===== Data segment =====

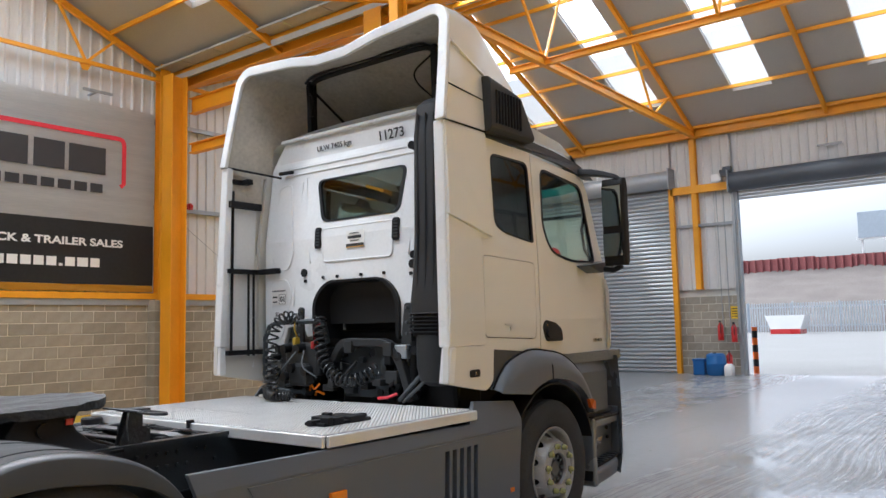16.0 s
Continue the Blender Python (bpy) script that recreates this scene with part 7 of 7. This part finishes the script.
def wall_fittings():
    # conduits and sockets by the corner brace
    for name, pts in (("conduit", [(EAST - 0.13, 10.2, 1.35), (EAST - 0.13, 10.2, 2.25), (EAST - 0.05, 10.2, 4.4)]), ("conduit", [(EAST - 0.13, 10.38, 1.0), (EAST - 0.13, 10.38, 2.3)]), ("conduit", [(EAST - 0.13, 4.25, 1.1), (EAST - 0.13, 4.25, 2.3), (EAST - 0.02, 4.05, 2.6), (EAST - 0.02, 3.95, 6.8)])):
        setting(name, rod(bmesh.new(), pts, 0.014, 8), M_GALV, "thin grey cable conduit on the wall", "conduit", smooth=True)
    for y, z in ((10.22, 1.28), (10.2, 1.05), (10.36, 1.0), (4.25, 1.05)):
        s = thing("socket", pose(EAST - 0.1, y, z), "white plastic socket box on the block wall", "socket", "wall sockets")
        part("box", boxes((-0.07, 0.0, -0.06, 0.06, -0.06, 0.06)), M_WHITE, s, bevel=0.008)
        part("cover", boxes((-0.085, -0.07, -0.045, 0.045, -0.045, 0.045)), M_RED if z < 1.1 and y > 10 else M_WHITE, s)
    for x, y, z in ((-5.0, WALL_N + 0.12, 4.27), (-4.75, WALL_S - 0.1, 4.27)):
        b = thing("alarm_bell", pose(x, y, z), "small red alarm bell on the sheeting rail", "alarm bell", "alarm bells")
        part("gong", rod(bmesh.new(), [(0, 0, 0.02), (0, -0.09, 0.02)], 0.075, 16), M_EXT, b, "", True)
        part("base", boxes((-0.04, 0.04, 0.0, 0.04, -0.06, 0.06)), M_EXT, b)
    for x, y, t in ((-2.45, WALL_N - 0.05, 0), (-2.5, WALL_S + 0.05, 180), ):
        b = thing("light_bracket", pose(x, y, 6.32, 0, 0, t), "grey steel bracket above the banner", "bracket", "brackets")
        part("bar", boxes((-0.3, 0.3, -0.05, 0.0, 0, 0.05)), M_GALV, b)
        part("arm", boxes((-0.02, 0.02, 0.0, 0.4, 0.01, 0.04)), M_GALV, b)
    b = thing("light_bracket", pose(WEST + 0.05, 0.0, 6.05, 0, 0, 90), "grey steel bracket above the shutter", "bracket", "brackets")
    part("bar", boxes((-0.3, 0.3, -0.05, 0.0, 0, 0.05)), M_GALV, b)
    part("arm", boxes((-0.02, 0.02, 0.0, 0.12, 0.01, 0.04)), M_GALV, b)
    for y in (-2.85, -3.05, 2.55):
        setting("conduit", rod(bmesh.new(), [(WEST + 0.03, y, 1.0), (WEST + 0.03, y, 5.3)], 0.012, 6), M_GALV, "thin grey cable conduit on the wall", "conduit", smooth=True)
    s = thing("control_box", pose(WEST + 0.14, -2.95, 5.45), "white shutter motor control box on the rail", "control box")
    part("housing", boxes((0, 0.12, -0.14, 0.14, 0, 0.2)), M_WHITE, s, bevel=0.01)
    part("motor", rod(bmesh.new(), [(0.06, 0.2, 0.3), (0.06, 0.42, 0.3)], 0.09, 14), M_HOOD, s, "", True)
    part("motor_mount", boxes((0.0, 0.12, 0.1, 0.3, 0.1, 0.3)), M_HOOD, s)


def tanker():
    cream, yellow = material("faded_cream", (0.62, 0.55, 0.40), 0.5, vary=0.15, scale=1), material("faded_yellow", (0.68, 0.48, 0.14), 0.5, vary=0.15, scale=1)
    t = thing("tanker_lorry", pose(-68, 0.4, 0, 0, 0, -27), "cream and yellow tanker lorry parked in the far yard", "lorry")
    t.scale = (1.4, 1.0, 1.25)
    part("tank", lathe(bmesh.new(), [(-3.4, 0.02), (-3.4, 0.7), (-3.2, 0.8), (0.0, 0.8), (0.15, 0.65), (0.18, 0.02)], (0, 0, 1.9), 'x', 24), cream, t, "", True)
    part("tank_band", lathe(bmesh.new(), [(-1.9, 0.806), (-1.0, 0.806)], (0, 0, 1.9), 'x', 24), yellow, t, "", True)
    part("chassis", boxes((-5.2, 0.1, -0.5, 0.5, 0.75, 1.0)), M_CHASSIS, t)
    part("side_locker", boxes((-3.2, -1.6, -1.05, 1.05, 0.6, 1.15)), cream, t, bevel=0.03)
    part("bumper", boxes((0.1, 0.2, -1.1, 1.1, 0.55, 0.75)), M_CHASSIS, t)
    cab = part("cab", loft(bmesh.new(), [[(x, y, z) for x, z in rounded([(-3.7, 0.9), (-3.7, 2.7), (-4.9, 2.7), (-5.3, 1.9), (-5.35, 0.9)], 0.12)] for y in (-1.12, 1.12)]), yellow, t, bevel=0.05)
    for y in (-1.13, 1.13):
        part("side_window", boxes((-4.9, -4.1, y - 0.01, y + 0.01, 1.85, 2.45)), M_INK, cab)
    part("rear_rack", boxes((-0.3, 0.18, -0.9, 0.9, 1.0, 1.3)), M_GALV, t)
    for x in (-4.7, -1.1):
        for y in (-0.95, 0.95):
            part("wheel", lathe(bmesh.new(), [(-0.15, 0.1), (-0.15, 0.46), (0.15, 0.46), (0.15, 0.1)], (x, y, 0.46), 'y', 20), M_TYRE, t, "", True)
            part("mudguard", loft(bmesh.new(), [[(x + r * math.cos(radians(a)), yy, 0.46 + r * math.sin(radians(a))) for r, a in [(0.54, k * 18) for k in range(11)] + [(0.50, 180 - k * 18) for k in range(11)]] for yy in (y - 0.18, y + 0.18)]), M_BLUE if x < -4 else M_CHASSIS, t)
    c = thing("traffic_cone", pose(-74, 6.1, 0), "orange and white traffic cone beside the lorry", "traffic cone")
    c.scale = (1.3, 1.3, 1.3)
    part("cone_base", boxes((-0.2, 0.2, -0.2, 0.2, 0.0, 0.04)), M_REFLECT, c, bevel=0.01)
    part("cone_body", lathe(bmesh.new(), [(0.04, 0.15), (0.75, 0.03), (0.76, 0.0)], (0, 0, 0), 'z', 20), M_REFLECT, c, "", True)
    part("cone_band", lathe(bmesh.new(), [(0.3, 0.11), (0.5, 0.077)], (0, 0, 0), 'z', 20), M_WHITE, c, "white reflective band", True)
    r = thing("roadside_board", pose(-95, -10.6, 0), "distant pale grey board on a steel post", "board")
    part("board_face", boxes((0, 0.3, -1.9, 1.9, 10.4, 13.4)), material("weathered_board", (0.40, 0.45, 0.50), 0.7, vary=0.1), r)
    part("board_frame", boxes((-0.2, 0.25, -2.1, 2.1, 10.2, 10.4)), M_WHITE, r)
    part("post", boxes((-0.3, 0.0, -1.7, -1.5, 0, 10.2)), M_WHITE, r)
    s = thing("skip", pose(-70, -14.6, 0), "white and red builder's skip by the fence", "skip")
    s.scale = (1.25, 1.15, 1.45)
    part("skip_body", loft(bmesh.new(), [[(x, y, z) for x, y in ((-0.9, -1.0 - g), (0.9, -1.0 - g), (0.9, 1.0 + g), (-0.9, 1.0 + g))] for z, g in ((0.05, 0.0), (1.15, 0.5))]), M_WHITE, s)
    part("skip_base", boxes((-0.92, 0.92, -1.1, 1.1, 0, 0.3)), M_EXT, s)


golf_cart()
golf_bags()
pallet_of_boxes()
corner_store()
wall_fittings()
tanker()


# ---- blockwork, last ----
blockworks()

=====

Task requirements -
Give an exact reproduction of every line, leaving out any picture.

Task result -
16.0 s
Continue the Blender Python (bpy) script that recreates this scene with part 7 of 7. This part finishes the script.
def wall_fittings():
    # conduits and sockets by the corner brace
    for name, pts in (("conduit", [(EAST - 0.13, 10.2, 1.35), (EAST - 0.13, 10.2, 2.25), (EAST - 0.05, 10.2, 4.4)]), ("conduit", [(EAST - 0.13, 10.38, 1.0), (EAST - 0.13, 10.38, 2.3)]), ("conduit", [(EAST - 0.13, 4.25, 1.1), (EAST - 0.13, 4.25, 2.3), (EAST - 0.02, 4.05, 2.6), (EAST - 0.02, 3.95, 6.8)])):
        setting(name, rod(bmesh.new(), pts, 0.014, 8), M_GALV, "thin grey cable conduit on the wall", "conduit", smooth=True)
    for y, z in ((10.22, 1.28), (10.2, 1.05), (10.36, 1.0), (4.25, 1.05)):
        s = thing("socket", pose(EAST - 0.1, y, z), "white plastic socket box on the block wall", "socket", "wall sockets")
        part("box", boxes((-0.07, 0.0, -0.06, 0.06, -0.06, 0.06)), M_WHITE, s, bevel=0.008)
        part("cover", boxes((-0.085, -0.07, -0.045, 0.045, -0.045, 0.045)), M_RED if z < 1.1 and y > 10 else M_WHITE, s)
    for x, y, z in ((-5.0, WALL_N + 0.12, 4.27), (-4.75, WALL_S - 0.1, 4.27)):
        b = thing("alarm_bell", pose(x, y, z), "small red alarm bell on the sheeting rail", "alarm bell", "alarm bells")
        part("gong", rod(bmesh.new(), [(0, 0, 0.02), (0, -0.09, 0.02)], 0.075, 16), M_EXT, b, "", True)
        part("base", boxes((-0.04, 0.04, 0.0, 0.04, -0.06, 0.06)), M_EXT, b)
    for x, y, t in ((-2.45, WALL_N - 0.05, 0), (-2.5, WALL_S + 0.05, 180), ):
        b = thing("light_bracket", pose(x, y, 6.32, 0, 0, t), "grey steel bracket above the banner", "bracket", "brackets")
        part("bar", boxes((-0.3, 0.3, -0.05, 0.0, 0, 0.05)), M_GALV, b)
        part("arm", boxes((-0.02, 0.02, 0.0, 0.4, 0.01, 0.04)), M_GALV, b)
    b = thing("light_bracket", pose(WEST + 0.05, 0.0, 6.05, 0, 0, 90), "grey steel bracket above the shutter", "bracket", "brackets")
    part("bar", boxes((-0.3, 0.3, -0.05, 0.0, 0, 0.05)), M_GALV, b)
    part("arm", boxes((-0.02, 0.02, 0.0, 0.12, 0.01, 0.04)), M_GALV, b)
    for y in (-2.85, -3.05, 2.55):
        setting("conduit", rod(bmesh.new(), [(WEST + 0.03, y, 1.0), (WEST + 0.03, y, 5.3)], 0.012, 6), M_GALV, "thin grey cable conduit on the wall", "conduit", smooth=True)
    s = thing("control_box", pose(WEST + 0.14, -2.95, 5.45), "white shutter motor control box on the rail", "control box")
    part("housing", boxes((0, 0.12, -0.14, 0.14, 0, 0.2)), M_WHITE, s, bevel=0.01)
    part("motor", rod(bmesh.new(), [(0.06, 0.2, 0.3), (0.06, 0.42, 0.3)], 0.09, 14), M_HOOD, s, "", True)
    part("motor_mount", boxes((0.0, 0.12, 0.1, 0.3, 0.1, 0.3)), M_HOOD, s)


def tanker():
    cream, yellow = material("faded_cream", (0.62, 0.55, 0.40), 0.5, vary=0.15, scale=1), material("faded_yellow", (0.68, 0.48, 0.14), 0.5, vary=0.15, scale=1)
    t = thing("tanker_lorry", pose(-68, 0.4, 0, 0, 0, -27), "cream and yellow tanker lorry parked in the far yard", "lorry")
    t.scale = (1.4, 1.0, 1.25)
    part("tank", lathe(bmesh.new(), [(-3.4, 0.02), (-3.4, 0.7), (-3.2, 0.8), (0.0, 0.8), (0.15, 0.65), (0.18, 0.02)], (0, 0, 1.9), 'x', 24), cream, t, "", True)
    part("tank_band", lathe(bmesh.new(), [(-1.9, 0.806), (-1.0, 0.806)], (0, 0, 1.9), 'x', 24), yellow, t, "", True)
    part("chassis", boxes((-5.2, 0.1, -0.5, 0.5, 0.75, 1.0)), M_CHASSIS, t)
    part("side_locker", boxes((-3.2, -1.6, -1.05, 1.05, 0.6, 1.15)), cream, t, bevel=0.03)
    part("bumper", boxes((0.1, 0.2, -1.1, 1.1, 0.55, 0.75)), M_CHASSIS, t)
    cab = part("cab", loft(bmesh.new(), [[(x, y, z) for x, z in rounded([(-3.7, 0.9), (-3.7, 2.7), (-4.9, 2.7), (-5.3, 1.9), (-5.35, 0.9)], 0.12)] for y in (-1.12, 1.12)]), yellow, t, bevel=0.05)
    for y in (-1.13, 1.13):
        part("side_window", boxes((-4.9, -4.1, y - 0.01, y + 0.01, 1.85, 2.45)), M_INK, cab)
    part("rear_rack", boxes((-0.3, 0.18, -0.9, 0.9, 1.0, 1.3)), M_GALV, t)
    for x in (-4.7, -1.1):
        for y in (-0.95, 0.95):
            part("wheel", lathe(bmesh.new(), [(-0.15, 0.1), (-0.15, 0.46), (0.15, 0.46), (0.15, 0.1)], (x, y, 0.46), 'y', 20), M_TYRE, t, "", True)
            part("mudguard", loft(bmesh.new(), [[(x + r * math.cos(radians(a)), yy, 0.46 + r * math.sin(radians(a))) for r, a in [(0.54, k * 18) for k in range(11)] + [(0.50, 180 - k * 18) for k in range(11)]] for yy in (y - 0.18, y + 0.18)]), M_BLUE if x < -4 else M_CHASSIS, t)
    c = thing("traffic_cone", pose(-74, 6.1, 0), "orange and white traffic cone beside the lorry", "traffic cone")
    c.scale = (1.3, 1.3, 1.3)
    part("cone_base", boxes((-0.2, 0.2, -0.2, 0.2, 0.0, 0.04)), M_REFLECT, c, bevel=0.01)
    part("cone_body", lathe(bmesh.new(), [(0.04, 0.15), (0.75, 0.03), (0.76, 0.0)], (0, 0, 0), 'z', 20), M_REFLECT, c, "", True)
    part("cone_band", lathe(bmesh.new(), [(0.3, 0.11), (0.5, 0.077)], (0, 0, 0), 'z', 20), M_WHITE, c, "white reflective band", True)
    r = thing("roadside_board", pose(-95, -10.6, 0), "distant pale grey board on a steel post", "board")
    part("board_face", boxes((0, 0.3, -1.9, 1.9, 10.4, 13.4)), material("weathered_board", (0.40, 0.45, 0.50), 0.7, vary=0.1), r)
    part("board_frame", boxes((-0.2, 0.25, -2.1, 2.1, 10.2, 10.4)), M_WHITE, r)
    part("post", boxes((-0.3, 0.0, -1.7, -1.5, 0, 10.2)), M_WHITE, r)
    s = thing("skip", pose(-70, -14.6, 0), "white and red builder's skip by the fence", "skip")
    s.scale = (1.25, 1.15, 1.45)
    part("skip_body", loft(bmesh.new(), [[(x, y, z) for x, y in ((-0.9, -1.0 - g), (0.9, -1.0 - g), (0.9, 1.0 + g), (-0.9, 1.0 + g))] for z, g in ((0.05, 0.0), (1.15, 0.5))]), M_WHITE, s)
    part("skip_base", boxes((-0.92, 0.92, -1.1, 1.1, 0, 0.3)), M_EXT, s)


golf_cart()
golf_bags()
pallet_of_boxes()
corner_store()
wall_fittings()
tanker()


# ---- blockwork, last ----
blockworks()